Agency and Conscience are our first hints at a reality above and beyond this one that we looked around at the beginning of this article. These are qualities that are supernatural and therefore must be derived from some kind of supernature. What do we know about it?

In order to answer that, let’s consider what kind of things populate this supernature. Natural things followed an additive order: Objects are made of material, creatures are objects with life-force, beings are creatures with agency. We can imagine that supernature continues this chain. We can imagine a being without a material, object based form. Beings that are pure agency, pure conscience. I will refer to these as “angels”. But what governs agency and conscience when it is removed from natural reality? It no longer has instincts, it no longer has objects. What governs angels use of agency and conscience? Further still, where do angels come from? They cannot be created by beings, because beings are material. So they must come from, and be governed by, something else.

That something else must be over and above angels, because angels must be governed by something, the way life-force is governed by instinct. That something else must be able to create angels out of nothing (out of no thing) because they are beings of pure agency and conscience.
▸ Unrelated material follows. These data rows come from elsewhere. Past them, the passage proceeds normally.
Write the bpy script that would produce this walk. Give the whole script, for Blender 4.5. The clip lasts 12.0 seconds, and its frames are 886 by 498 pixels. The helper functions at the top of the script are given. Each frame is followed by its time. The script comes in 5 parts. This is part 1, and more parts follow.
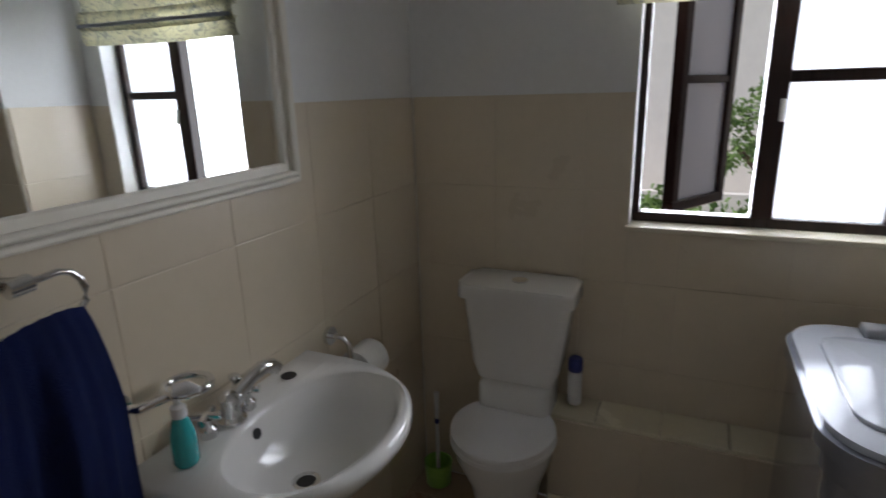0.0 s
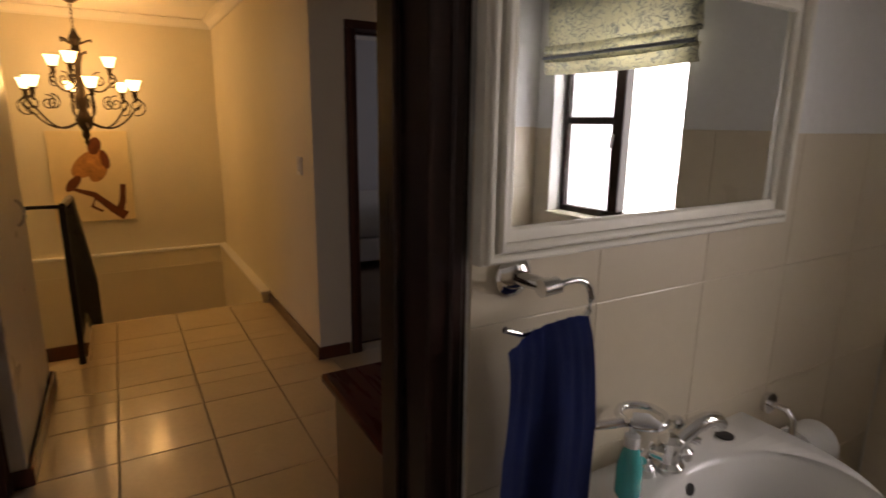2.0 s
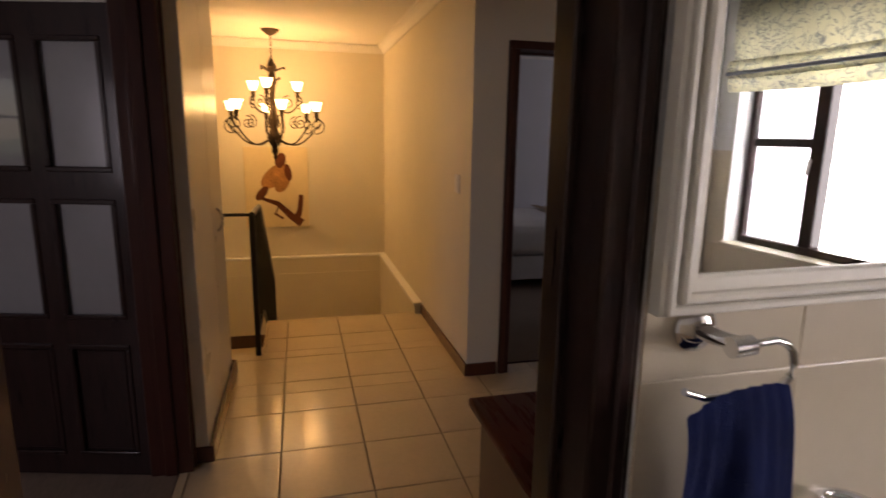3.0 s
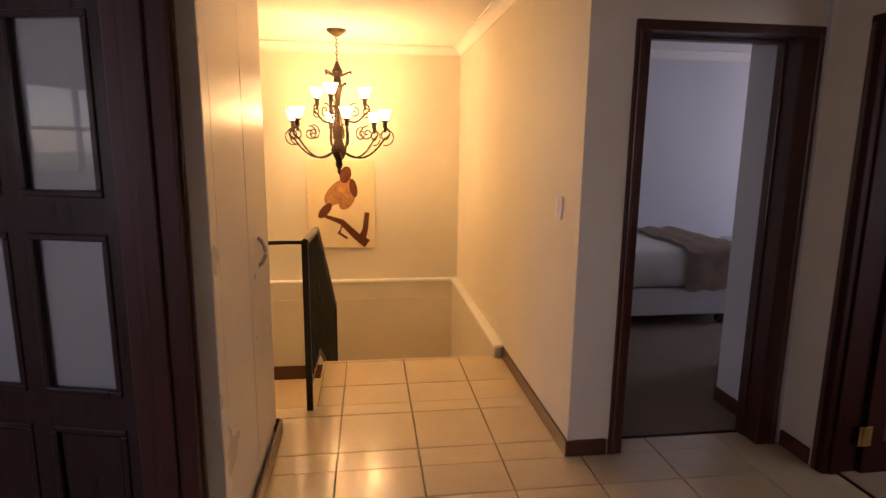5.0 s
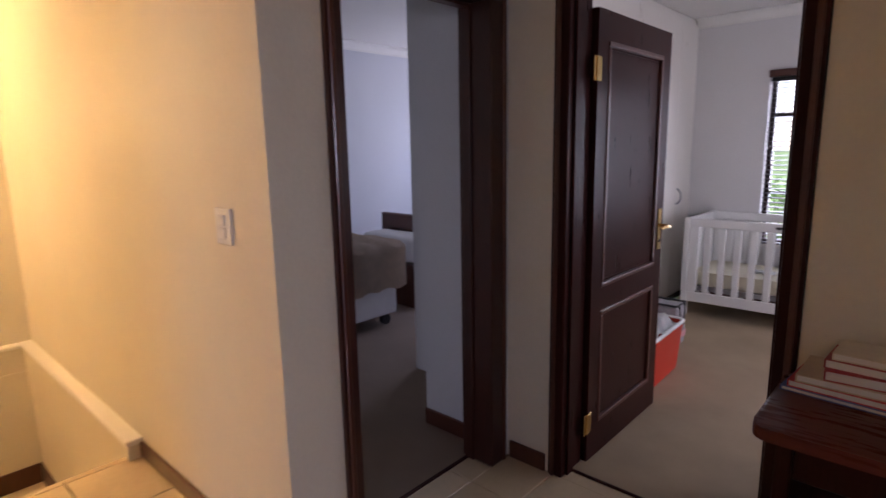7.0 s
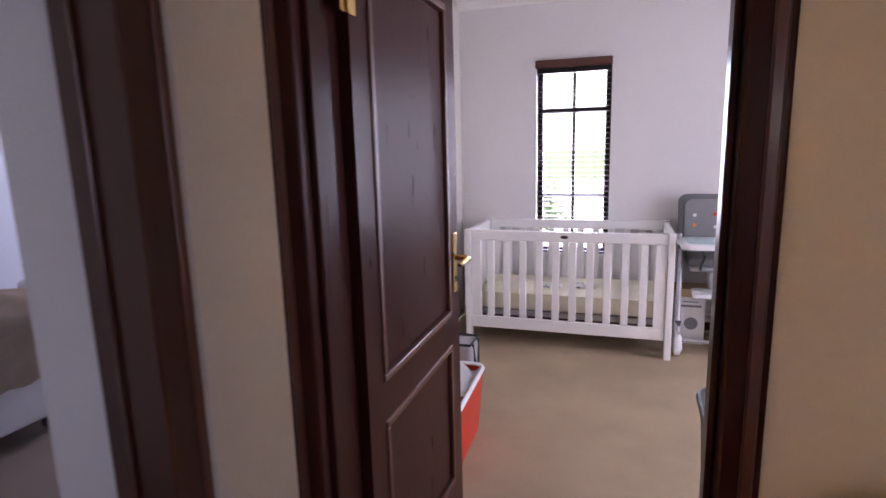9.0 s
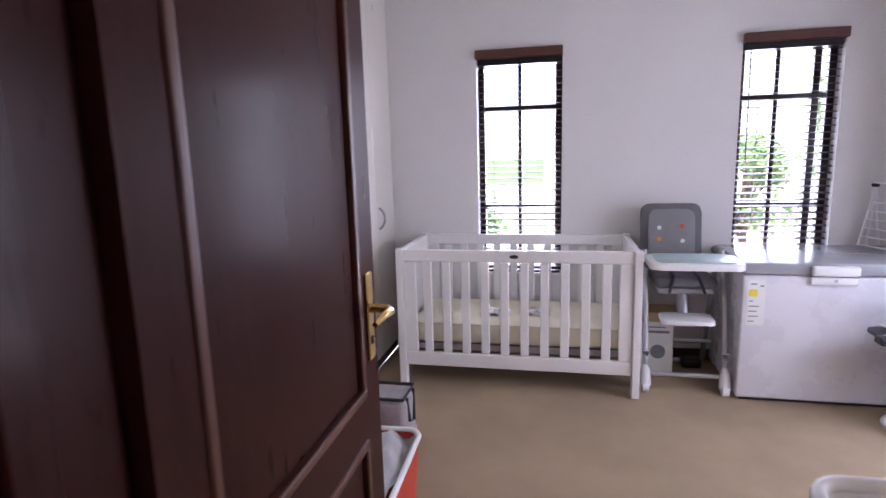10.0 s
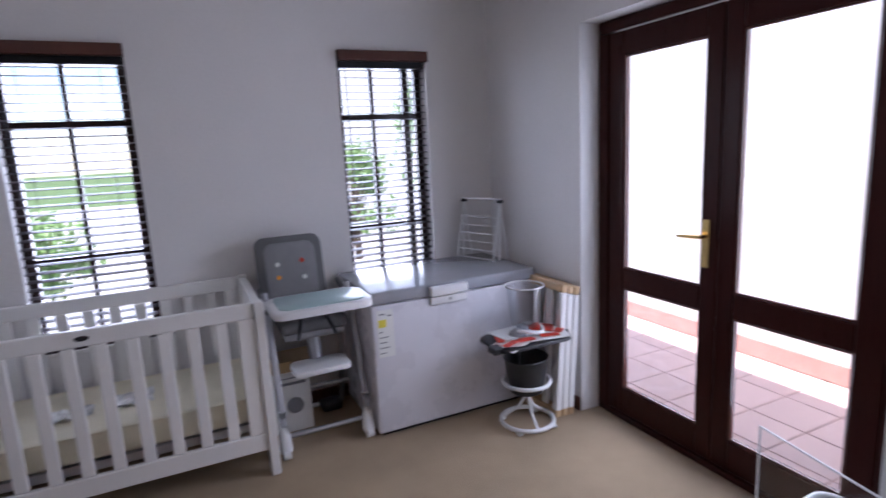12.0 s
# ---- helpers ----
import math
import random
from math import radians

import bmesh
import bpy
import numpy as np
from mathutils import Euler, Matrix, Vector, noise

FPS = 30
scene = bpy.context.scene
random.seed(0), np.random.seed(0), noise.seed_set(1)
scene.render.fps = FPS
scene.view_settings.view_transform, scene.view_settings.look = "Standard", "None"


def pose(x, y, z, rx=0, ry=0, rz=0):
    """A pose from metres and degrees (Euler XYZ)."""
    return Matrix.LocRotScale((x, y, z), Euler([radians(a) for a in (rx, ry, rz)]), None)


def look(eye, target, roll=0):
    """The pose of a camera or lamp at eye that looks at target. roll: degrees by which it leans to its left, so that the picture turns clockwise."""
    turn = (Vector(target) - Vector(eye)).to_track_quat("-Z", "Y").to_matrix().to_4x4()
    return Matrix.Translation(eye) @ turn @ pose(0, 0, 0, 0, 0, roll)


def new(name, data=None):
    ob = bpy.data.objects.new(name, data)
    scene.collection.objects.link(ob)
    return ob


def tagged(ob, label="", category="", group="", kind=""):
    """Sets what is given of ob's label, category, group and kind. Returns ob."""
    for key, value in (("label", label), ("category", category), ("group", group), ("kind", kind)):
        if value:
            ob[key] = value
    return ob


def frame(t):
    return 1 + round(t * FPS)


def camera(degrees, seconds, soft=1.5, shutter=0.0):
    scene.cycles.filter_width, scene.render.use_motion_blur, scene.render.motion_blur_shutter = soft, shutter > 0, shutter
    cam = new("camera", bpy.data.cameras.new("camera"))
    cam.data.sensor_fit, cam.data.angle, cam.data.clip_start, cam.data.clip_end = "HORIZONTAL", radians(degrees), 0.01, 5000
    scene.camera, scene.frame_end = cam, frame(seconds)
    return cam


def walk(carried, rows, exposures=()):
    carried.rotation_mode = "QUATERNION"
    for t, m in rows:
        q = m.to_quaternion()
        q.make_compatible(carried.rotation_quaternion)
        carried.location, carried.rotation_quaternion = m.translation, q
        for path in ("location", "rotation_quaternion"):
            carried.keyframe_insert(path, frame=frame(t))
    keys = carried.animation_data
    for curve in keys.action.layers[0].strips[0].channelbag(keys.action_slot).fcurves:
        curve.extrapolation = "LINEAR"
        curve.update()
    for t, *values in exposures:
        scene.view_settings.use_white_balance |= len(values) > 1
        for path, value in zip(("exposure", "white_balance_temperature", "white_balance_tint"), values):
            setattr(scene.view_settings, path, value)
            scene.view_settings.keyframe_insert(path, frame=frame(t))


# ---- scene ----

cam = camera(77.0, 12.0, 1.5, 0.4)
PATH = [
    (0, (1.439, 1.095, 1.518), (0.659, 2.853, 0.972), -1.6),
    (0.5, (1.359, 1.071, 1.516), (0.338, 2.728, 1.056), -1.0),
    (1, (1.292, 1.052, 1.507), (0.002, 2.514, 1.064), -0.2),
    (1.5, (1.246, 1.013, 1.503), (-0.275, 2.235, 1.063), 0.4),
    (2, (1.221, 0.981, 1.512), (-0.466, 1.961, 1.071), 0.7),
    (2.5, (1.188, 0.969, 1.513), (-0.62, 1.708, 1.081), 1.0),
    (3, (1.168, 0.977, 1.533), (-0.73, 1.472, 1.139), 0.9),
    (3.5, (1.082, 0.99, 1.534), (-0.867, 1.262, 1.177), 0.9),
    (5.5, (0.131, 1.021, 1.516), (-1.819, 1.286, 1.16), 0.6),
    (6, (-0.094, 1.012, 1.48), (-1.919, 1.753, 1.137), 0.1),
    (6.5, (-0.361, 1.06, 1.481), (-1.951, 2.222, 1.128), -0.6),
    (7, (-0.637, 1.148, 1.474), (-1.968, 2.596, 1.113), -1.1),
    (9, (-1.179, 2.189, 1.442), (-1.806, 4.053, 1.077), -1.5),
    (9.5, (-1.227, 2.53, 1.421), (-1.738, 4.432, 1.07), -1.6),
    (10, (-1.317, 2.846, 1.412), (-1.735, 4.771, 1.068), -1.6),
    (10.5, (-1.347, 3.098, 1.424), (-1.551, 5.058, 1.078), -1.5),
    (11, (-1.262, 3.316, 1.419), (-1.123, 5.282, 1.074), -2.1),
    (11.5, (-1.186, 3.414, 1.464), (-0.718, 5.327, 1.117), -2.6),
    (12, (-1.174, 3.425, 1.491), (-0.336, 5.205, 1.13), -2.9),
]
walk(cam, [(t, look(eye, target, roll)) for t, eye, target, roll in PATH],
     exposures=[(0.0, -0.75, 6700, 15), (0.5, -0.85, 6800, 15), (1.0, -0.95, 7500, 18), (1.5, -0.75, 8000, 24), (2.0, -0.55, 8100, 25), (3.0, 0.0, 7700, 28), (3.5, 0.4, 7400, 28), (5.5, 0.95, 6900, 36), (6.0, 0.78, 6800, 37), (6.5, 1.02, 6450, 33), (7.0, 1.3, 6230, 29), (9.0, 2.1, 6250, 34), (10.5, 1.82, 5950, 26), (11.5, 1.45, 5830, 24), (12.0, 1.1, 5800, 24)])

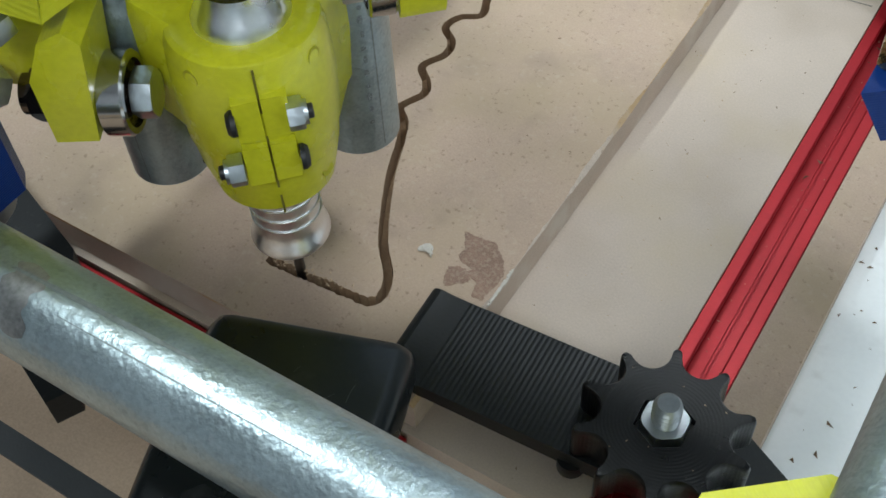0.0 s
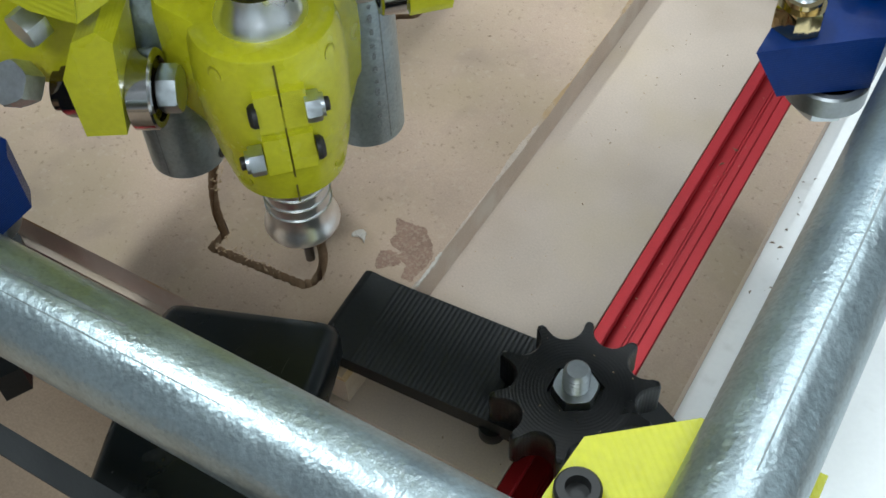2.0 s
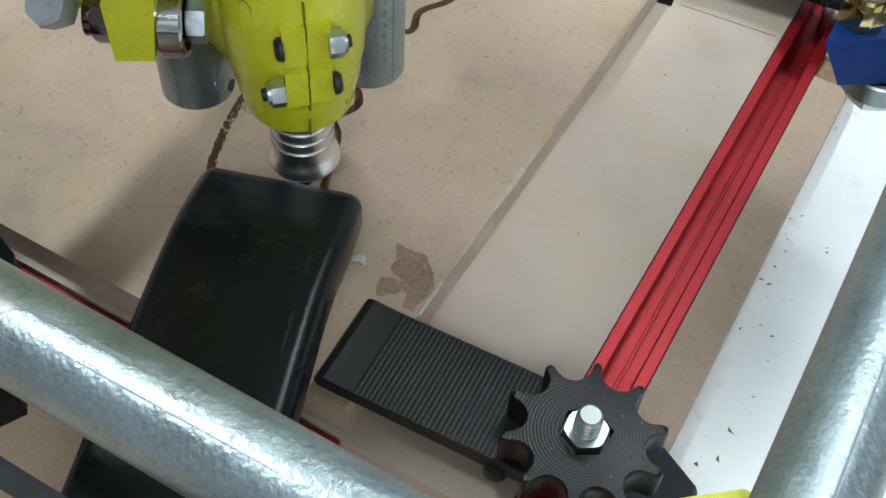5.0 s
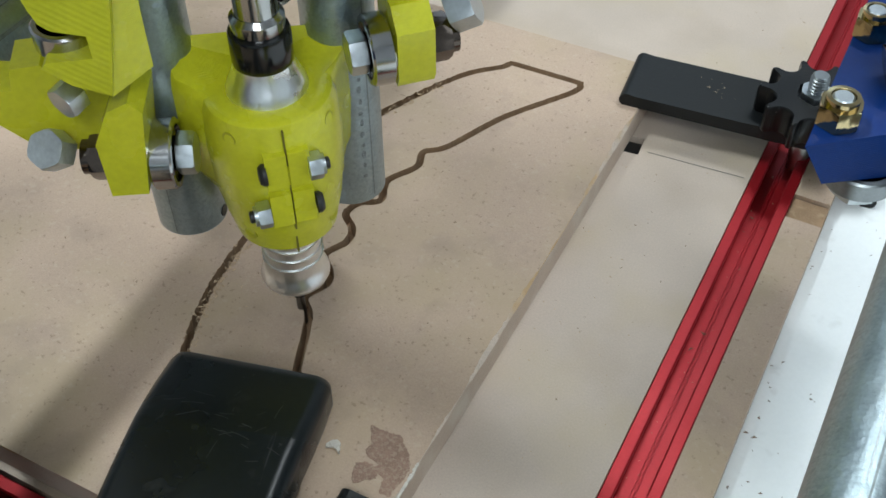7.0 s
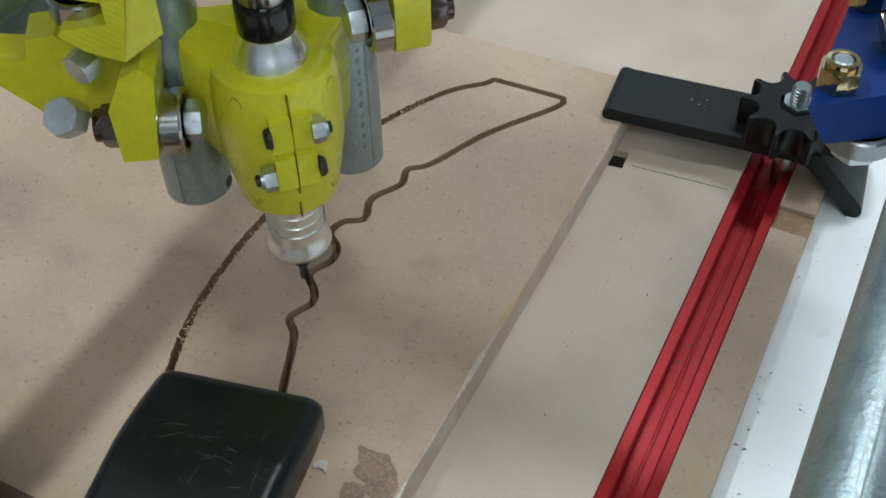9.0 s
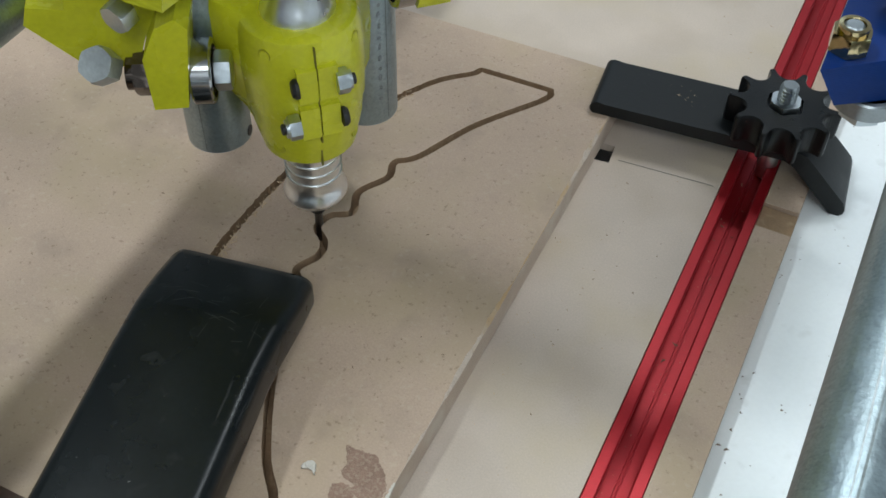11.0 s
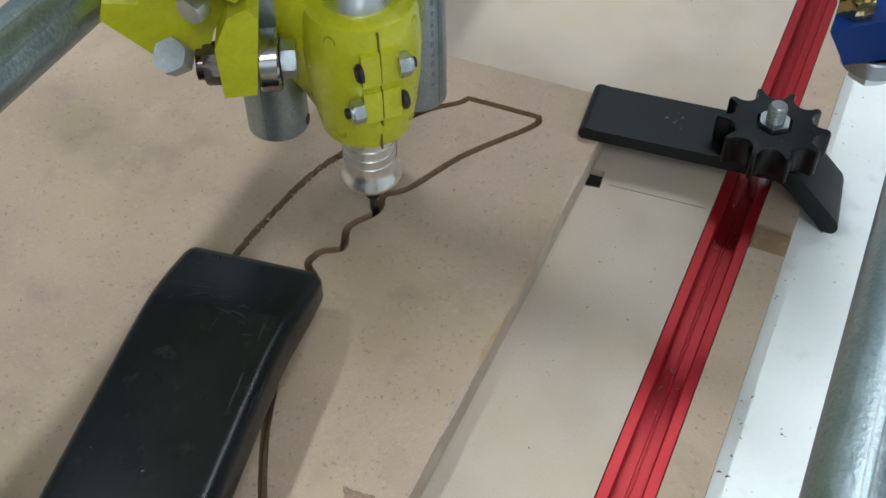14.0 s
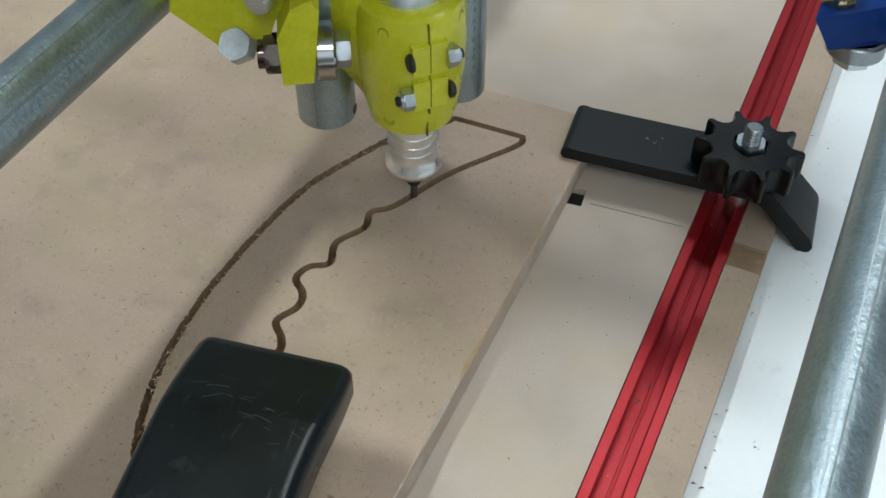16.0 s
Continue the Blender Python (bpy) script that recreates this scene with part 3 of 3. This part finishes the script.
def roller(s, x, z, lean):
    """A bearing that rolls on a vertical pipe, on its bolt in a yellow arm; s: the side it lies on."""
    at = pose(x, -0.0030, z, 0, 0, lean)
    m, mm = (AX_X, AX_NX) if s > 0 else (AX_NX, AX_X)
    bearing("roller_bearing", tool, at @ m)
    part("roller_bolt", turned(hexnut(0.0118, 0.0053), at @ pose(-s * 0.0003, 0, 0) @ mm), STEEL, tool, "zinc-plated hexagonal bolt head")
    if s < 0:
        arm = slab([(-0.0026, 0.1113), (0.0038, 0.1145), (0.0074, 0.1105), (0.0058, 0.0988), (0.0032, 0.0798), (-0.0078, 0.0793), (-0.0082, 0.0995)], (-0.044, -0.0105), -15, 0.020, 0.0011)
    else:
        arm = turned(prism([(-0.0095, -0.0085), (-0.0095, 0.0115), (0.0145, 0.0115), (0.0160, 0.0060), (0.0160, -0.0040), (0.0100, -0.0105), (-0.0060, -0.0105)], 0.0, 0.0115, 0.0012),
                     at @ Matrix(((0, 0, 1, 0.0074), (0, 1, 0, 0.0010), (1, 0, 0, 0), (0, 0, 0, 1))))
    part("roller_arm", arm, YELLOW, tool, "yellow printed roller arm")
    part("roller_nut", turned(hexnut(0.0130, 0.0065, dome=0.0025), at @ pose(s * 0.0190, 0, 0) @ m), DARK_STEEL, tool, "dark bronzed lock nut")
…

So the act of creating angels therefore must not reduce the thing that creates them, because it must be able to create other angels. I will call this something “the Divine”.

The Divine is the perfection of all things, because The Divine is irreducible. The Divine, being capable of creating supernatural beings (angels) out of no thing, what would prevent The Divine from being able to create things out of no thing?

Let us approach this from another direction. All Angels come directly from the Divine. All beings come from other beings. The first beings came from creatures. the first creatures came from objects. the first objects came from The Divine. The Divine is what Thomas Aquinas called the “Prime Mover”, the Uncaused Cause. The Divine is at the root of all things, and at the root of Reality.


[1] – When I give something a label, I am not using the proper metaphysical label. I am using common language, not jargon, for ease of representation. Try to shed any baggage a particular word carries, and consider only my definition for the time being. I hope to get more specific in subsequent articles.